WHAT IS EXPECTED:
Filter the data below for the string "Blender" and copy each matching line.

Entries from a dataset
- - -

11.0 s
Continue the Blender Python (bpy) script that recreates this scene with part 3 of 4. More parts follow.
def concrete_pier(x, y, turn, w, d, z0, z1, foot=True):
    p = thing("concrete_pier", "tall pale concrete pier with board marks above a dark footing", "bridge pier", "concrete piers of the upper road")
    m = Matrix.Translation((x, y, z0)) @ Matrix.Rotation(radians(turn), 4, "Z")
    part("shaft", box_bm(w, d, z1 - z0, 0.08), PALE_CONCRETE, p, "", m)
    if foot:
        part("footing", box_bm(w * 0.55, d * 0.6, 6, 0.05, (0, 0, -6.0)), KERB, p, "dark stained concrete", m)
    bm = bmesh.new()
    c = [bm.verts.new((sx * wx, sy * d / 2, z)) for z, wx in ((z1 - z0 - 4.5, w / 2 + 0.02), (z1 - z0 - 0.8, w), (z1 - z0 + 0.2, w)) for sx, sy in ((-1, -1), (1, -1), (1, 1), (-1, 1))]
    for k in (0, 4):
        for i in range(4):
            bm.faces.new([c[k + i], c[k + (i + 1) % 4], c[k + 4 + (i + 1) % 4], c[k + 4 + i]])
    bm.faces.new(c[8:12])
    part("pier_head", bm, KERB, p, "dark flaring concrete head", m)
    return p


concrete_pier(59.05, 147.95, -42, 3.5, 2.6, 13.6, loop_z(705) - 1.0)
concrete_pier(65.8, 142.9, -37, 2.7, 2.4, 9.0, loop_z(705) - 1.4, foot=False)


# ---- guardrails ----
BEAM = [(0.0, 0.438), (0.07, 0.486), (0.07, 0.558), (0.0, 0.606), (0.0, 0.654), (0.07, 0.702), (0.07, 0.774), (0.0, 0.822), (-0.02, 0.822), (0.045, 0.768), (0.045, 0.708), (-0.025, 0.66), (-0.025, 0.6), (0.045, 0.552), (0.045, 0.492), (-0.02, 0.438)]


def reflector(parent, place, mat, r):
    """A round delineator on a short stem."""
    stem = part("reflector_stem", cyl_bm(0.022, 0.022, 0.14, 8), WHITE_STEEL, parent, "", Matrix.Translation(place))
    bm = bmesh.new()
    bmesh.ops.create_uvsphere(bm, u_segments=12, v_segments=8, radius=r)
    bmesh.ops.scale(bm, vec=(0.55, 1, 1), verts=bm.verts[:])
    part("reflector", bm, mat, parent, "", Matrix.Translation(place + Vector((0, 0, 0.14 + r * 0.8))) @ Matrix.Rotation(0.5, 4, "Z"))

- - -

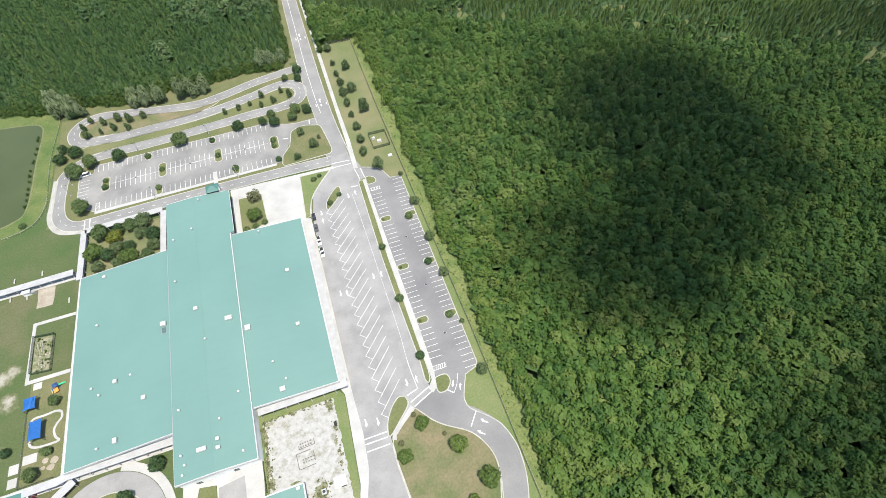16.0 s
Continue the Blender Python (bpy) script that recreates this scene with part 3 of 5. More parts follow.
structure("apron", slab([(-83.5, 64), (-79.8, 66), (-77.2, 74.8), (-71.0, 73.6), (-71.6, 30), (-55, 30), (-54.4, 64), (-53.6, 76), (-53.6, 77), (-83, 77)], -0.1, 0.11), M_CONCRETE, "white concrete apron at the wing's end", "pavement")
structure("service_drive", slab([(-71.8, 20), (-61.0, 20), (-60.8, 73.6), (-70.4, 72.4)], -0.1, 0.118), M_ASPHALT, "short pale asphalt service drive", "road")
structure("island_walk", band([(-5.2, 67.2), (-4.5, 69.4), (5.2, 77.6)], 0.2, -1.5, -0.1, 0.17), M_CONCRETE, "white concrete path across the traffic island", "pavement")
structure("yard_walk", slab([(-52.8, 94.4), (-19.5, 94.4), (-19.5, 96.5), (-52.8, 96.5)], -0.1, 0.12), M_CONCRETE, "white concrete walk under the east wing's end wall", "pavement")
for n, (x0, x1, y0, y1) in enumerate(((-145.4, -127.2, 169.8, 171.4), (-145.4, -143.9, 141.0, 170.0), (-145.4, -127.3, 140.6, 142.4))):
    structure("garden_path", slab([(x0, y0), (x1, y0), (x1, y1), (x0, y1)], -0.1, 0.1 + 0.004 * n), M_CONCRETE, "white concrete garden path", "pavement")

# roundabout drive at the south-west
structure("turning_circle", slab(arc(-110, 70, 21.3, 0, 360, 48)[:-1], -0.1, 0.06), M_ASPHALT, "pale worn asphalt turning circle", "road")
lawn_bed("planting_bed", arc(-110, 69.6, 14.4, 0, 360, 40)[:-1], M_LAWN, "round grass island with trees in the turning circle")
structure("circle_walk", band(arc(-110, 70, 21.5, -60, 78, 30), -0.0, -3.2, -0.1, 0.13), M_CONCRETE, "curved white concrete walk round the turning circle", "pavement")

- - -

WRITTEN ANSWER:
Continue the Blender Python (bpy) script that recreates this scene with part 3 of 4. More parts follow.
Continue the Blender Python (bpy) script that recreates this scene with part 3 of 5. More parts follow.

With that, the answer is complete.